On Christmas day in 1944, he wrote to his mother stating, “This is a fine xmas day and I have just had a fine turkey dinner. Everything was good but not like it would have been at home. I hope all of you are having a good time at home. I am still getting along fine. I got another box from you last night. A box of candy bars. That was just what I wanted. Thanks a lot. I got your very nice xmas card and one from Alma Lee.”
His last letter was dated Feb. 25, 1945, just one day before his 24th birthday, 12 days before his death on March 9, and two months before the war ended when Allies accepted Germany’s surrender on May 8.
To his father he stated, “I didn’t get any mail yesterday or today. I can write more if I get mail from home because it gives me something to write about. I am well and hope that all is well at home. I am sending seventy five dollars home today. Let me know when you get it. I had a chance for a fur-lough to England but Brock got it instead. You know Adie Brock don’t you? He has been with me all the time. I was glad to know that he got it. Both of us couldn’t go. Maybe I will get one soon.”
A Western Union telegram dated March 22 notified the family of his death on March 9, 1945. “The Secretary of War desires me to express his deep regret that your son SGT Templeton, Charles I. was killed in action in Germany 09 March 45 confirming letter follows.”
On April 20, additional information arrived from Charles H. Washburn, office of the Chaplain, that informed the family on how Templeton died and his funeral.

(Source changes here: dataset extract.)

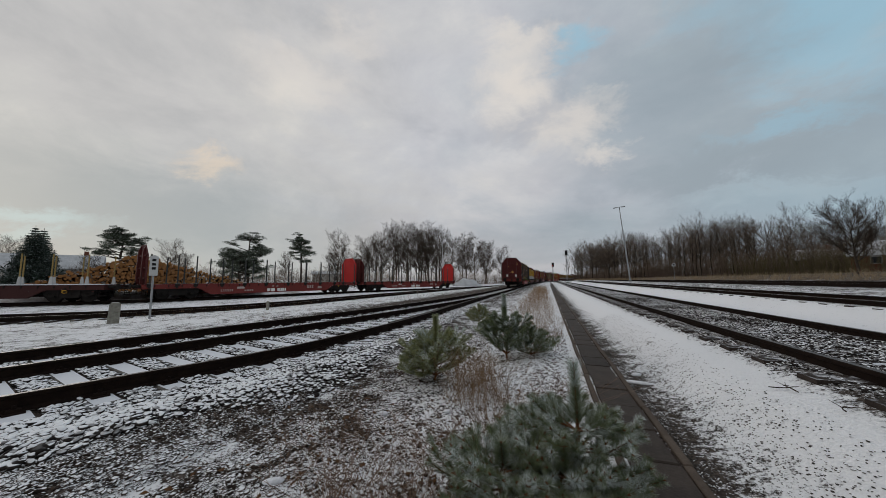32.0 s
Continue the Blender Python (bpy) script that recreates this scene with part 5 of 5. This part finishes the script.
def brush_belt(name, label, stops, depth, h, n, mat, seed, base=0.0, lean=0.25):
    """A belt of thin stems and twigs, joined."""
    rng = random.Random(seed)
    g = Geo()
    for _ in range(n):
        x, y = along(stops, rng.random())
        x, y = x + rng.uniform(0, depth), y + rng.uniform(-depth, depth) * 0.5
        hh = h * rng.uniform(0.35, 1.0) ** 1.2
        p = Vector((x, y, ground_z(x, y) - 0.05))
        d = Vector((rng.uniform(-lean, lean), rng.uniform(-lean, lean), 1))
        w = 0.010 + 0.0035 * hh
        q = p + d * hh * 0.55
        e = q + (d + Vector((rng.uniform(-lean, lean), rng.uniform(-lean, lean), 0))) * hh * 0.45
        g.tube([p, q, e], [w, w * 0.7, w * 0.25], 3, 0, False)
        for _k in range(3):
            t = rng.uniform(0.3, 0.95)
            a = p.lerp(e, t)
            b = a + Vector((rng.uniform(-1, 1), rng.uniform(-1, 1), rng.uniform(0.4, 1.4))) * hh * 0.22
            g.tube([a, b], [w * 0.5, w * 0.2], 3, 0, False)
    tagged(new(name, g.mesh(name, mat, turn=False)), label, "bushes", kind="stuff")


brush_belt("undergrowth", "brown leafless undergrowth at the wood's edge", EDGE, 10, 6.0, 9500, "brush", 3)
brush_belt("green_undergrowth", "olive scrub at the wood's edge", [(0, (36, 84)), (1, (52, 60))], 8, 4.5, 1500, "brush_green", 4)
brush_belt("dry_bank_grass", "pale dry grass on the far bank", [(0, (10, 160)), (0.4, (17.5, 95)), (0.7, (22, 55)), (1, (24, 18))], 6, 0.8, 6000, "bank_straw", 5, 0, 0.5)
brush_belt("yard_scrub", "leafless scrub behind the log yard", [(0, (-92, 30)), (0.35, (-72, 44)), (0.7, (-50, 78)), (1, (-18, 122))], 14, 4.6, 5500, "brush", 6)
bare_tree("broad bare oak with a spreading crown", pose(35.6, 52.0, 1.5), 6.9, 7.4, 77, counts=(24, 11, 8, 4), first=0.24, thick=0.020, rise=0.62)
YARD_TREES = [bare_tree("tall bare broadleaf tree behind the yard", pose(0, -400, 0), 16.0, 11.0, 60 + k, "bare trees behind the yard", counts=(20, 9, 7, 4), first=0.2, thick=0.013, rise=0.75) for k in range(4)]
for i, (x, y, h) in enumerate(((-90, 29.5, 10.2), (-68.5, 41.3, 9.8), (-58, 45, 7.4), (-47.7, 64.2, 13.8), (-49.8, 80.9, 15.4), (-46.5, 83, 16.9), (-43.3, 84.1, 18.6), (-39.7, 86.3, 19.4), (-36.6, 88, 18.6), (-33.8, 88.6, 19.0), (-31.0, 91, 17), (-26.7, 106.7, 18.2), (-24, 109, 16.4), (-20.6, 113.1, 16), (-61, 62, 8.4), (-55, 72, 9.4), (-82, 36, 7), (-53, 84, 13), (-42, 92, 17), (-37, 95, 18), (-29, 110, 16), (-17, 125, 15), (-64, 52, 8), (-51, 88, 15), (-45, 90, 18), (-34, 97, 18), (-40, 99, 17), (-22, 118, 16), (-75, 48, 8), (-48, 72, 9), (-57, 80, 11), (-30, 101, 16))):
    m = pose(x, y, -0.6, 0, 0, 67 * i)
    if i < len(YARD_TREES):
        o = YARD_TREES[i]
        o.matrix_basis = m
    else:
        o = copy_thing(YARD_TREES[i % len(YARD_TREES)], m)
    k = h * 0.80 / 16.0
    o.scale = (k * 1.2, k * 1.2, k)


def needle_clump(g, c, r, n, rng, flat=0.6, size=0.10):
    for _ in range(n):
        d = Vector((rng.gauss(0, 1), rng.gauss(0, 1), rng.gauss(0, 1) * flat)).normalized()
        p = c + Vector((d.x, d.y, d.z * flat)) * r * rng.uniform(0.35, 1.0)
        a = (d + Vector((rng.uniform(-0.8, 0.8), rng.uniform(-0.8, 0.8), rng.uniform(-0.3, 0.9)))).normalized()
        u = a.cross(Vector((0, 0, 1)))
        if u.length < 0.05:
            u = Vector((1, 0, 0))
        u = u.normalized() * size * 0.35
        e = p + a * size * rng.uniform(0.7, 1.3)
        g.add([tuple(p - u), tuple(p + u), tuple(e)], [(0, 1, 2)])


def scots_pine(at, h, w, seed, label, low=0.3):
    """Bare reddish trunk, crooked limbs, flat-topped tufts."""
    rng = random.Random(seed)
    t = thing("pine_tree", label, "tree", "pines behind the yard", at=at)
    wood, leaf = Geo(), Geo()
    pts = [Vector((0, 0, -0.3))]
    for k in range(5):
        pts.append(pts[-1] + Vector((rng.uniform(-0.25, 0.25), rng.uniform(-0.25, 0.25), h * 0.19)))
    wood.tube(pts, [0.24, 0.21, 0.18, 0.14, 0.10, 0.05], 7)
    for k in range(40):
        z = rng.uniform(low, 1.0)
        i = min(int(z * 5), 4)
        p = pts[i].lerp(pts[i + 1], z * 5 - i)
        a = rng.uniform(0, 6.28)
        reach = w / 2 * (1.0 - 0.55 * max(0, z - 0.55) / 0.45) * rng.uniform(0.45, 1.0)
        e = p + Vector((math.cos(a) * reach, math.sin(a) * reach, reach * rng.uniform(-0.05, 0.65)))
        mdl = p.lerp(e, 0.5) + Vector((0, 0, -0.12))
        wood.tube([p, mdl, e], [0.07, 0.05, 0.025], 5)
        for q, s in ((e, 1.0), (mdl.lerp(e, 0.5), 0.8)):
            for _ in range(4):
                c = q + Vector((rng.uniform(-1, 1), rng.uniform(-1, 1), rng.uniform(-0.12, 0.45))) * 0.8 * s
                needle_clump(leaf, c, 0.54 * s, 170, rng, 0.45, 0.115)
    part("trunk", wood, "tree_bark", t)
    part("crown", leaf.mesh("crown", "pine_crown", turn=False), None, t, "dark green needle tufts")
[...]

“Charles was platoon guide for one of the rifle platoons of Company F. On 9 March 1945, Com-pany F was in the drive to knock the enemy from their positions near Ossenberg, Germany. Enemy machine gun and bazooka fire was very heavy. While crossing an open field with the platoon, Charles was struck and instantly killed by fragments from an exploding enemy bazooka shell. He was buried in the United States Military Cemetery at Margraten, Holland. One of our Protestant chaplains gave your son a Christian burial and read appropriate Scriptures and prayers.”
 Family membered had to wait three years before Templeton’s remains were turned over to them. Templeton arrived by military escort on Nov. 5, 1948 in Depot Bottom in McMinnville.

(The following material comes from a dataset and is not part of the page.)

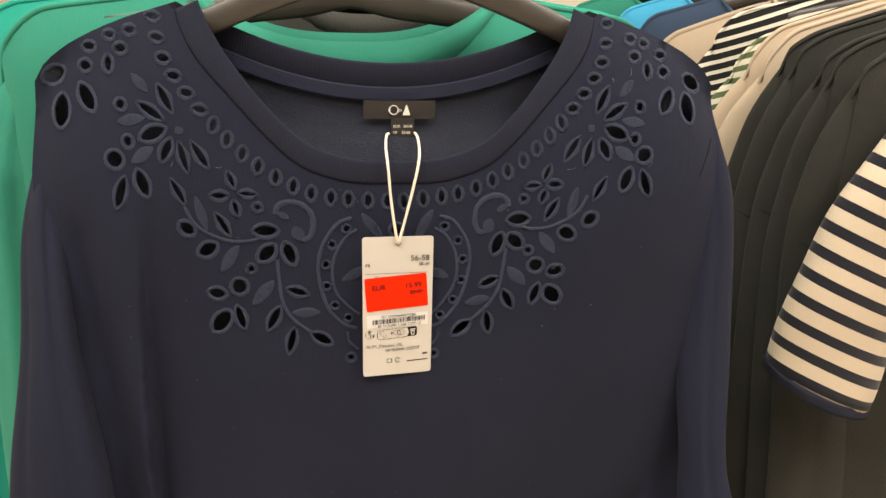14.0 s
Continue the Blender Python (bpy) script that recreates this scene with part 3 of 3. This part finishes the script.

 Pitts says she remembers him arriving by train.
 “I remember it, even though I was pretty young at the time,” said Pitts. “When they brought him back in 48, I remember the train coming into Depot Bottom. Mr. High’s ambulance was there and they took his body off of the train. It had a flag draped over the casket. The flag in the box was the flag draped over his casket. My grandmother kept everything.”
 Templeton was laid to rest in Van Buren County.